I am not just getting these errors in email alerts. I can see them in the Alerts tab of SAM's web interface as well.
I can use the Real-time Process Explorer through the SAM web interface without any issue.
It is combination of both - idle uptime and number of cores. On 40 core machine, the period after which it gets to this state can be only approx 6.5 days, then after another 6.5 days it switches back to correct state. This period may get longer with increased CPU load of machine.
Difference in behavior of alerts and RTPE GUI can be caused by inconsistency of used polling method (alerts may use SNMP, RTPE can use WMI).
Can you try unmanage all applications assigned to that nodes for a while to confirm, that you will receive same error also in RTPE (when it is forced to use SNMP)?
Changing the node type from SNMP to WMI should resolve these issues.
Also some improvements were done in RC3 for Windows SNMP nodes, so it's worth giving it a try when it's available in the next few days.

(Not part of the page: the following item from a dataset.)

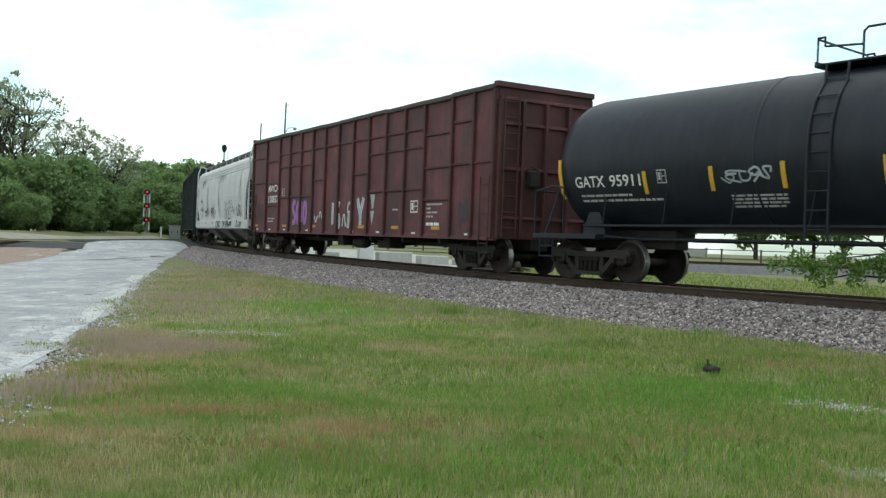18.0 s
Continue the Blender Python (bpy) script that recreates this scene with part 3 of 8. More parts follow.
def build_lane():
    strip("gravel_lane", ragged(LANE_EDGE, 0.12, 4, 9), LANE_FAR, 0.025, LANE, "pale limestone gravel lane up to a rail crossing", 28, 0.3)
    # dark asphalt where the lane meets the rails, and along the second line
    strip("asphalt_apron", [(-17.2, 56.0), (-18.5, 60.0), (-20.6, 66.0)], [(-18.9, 56.4), (-20.8, 60.6), (-23.8, 68.0)], 0.045, ASPHALT, "dark asphalt apron of the crossing", 6, 0.5)
    strip("asphalt_way", ragged([(-23.6, 51.3), (-26.5, 51.5), (-30.0, 51.1), (-44.0, 48.2)], 0.12, 5), [(-25.2, 55.4), (-27.4, 56.0), (-30.5, 53.8), (-45.0, 50.3)], 0.05, ASPHALT, "dark asphalt way beside the second line", 5, 0.5)
    strip("asphalt_strip", ragged([(-25.3, 56.4), (-26.3, 64.0), (-25.6, 86.0)], 0.08, 6), [(-27.4, 57.1), (-28.4, 64.0), (-28.2, 86.0)], 0.047, ASPHALT, "dark asphalt between the rails of the second line", 5, 0.5)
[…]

Thanks for all your help so far!
I have tried the first suggestion of unmanaging one of the affected nodes. I unmanaged one for 15 minutes and then did a test fire of the "High Physical Memory with Top 10 Processes" alert against it, after it came back to the Managed state. The generated alert still contained the time-out error.
I could try switching over to WMI, but would the switch cause me to lose historical data in the node's applications?
RC3 should be available later this week. Once you receive the notification if you could upgrade your installation and provide feedback if this issue is in fact resolved in RC3 we'd appreciate the confirmation. Thanks!
I have good news -- this issue appears to be completely fixed with RC3. All of these I received since upgrading to RC3 yesterday have included the process list. Thanks!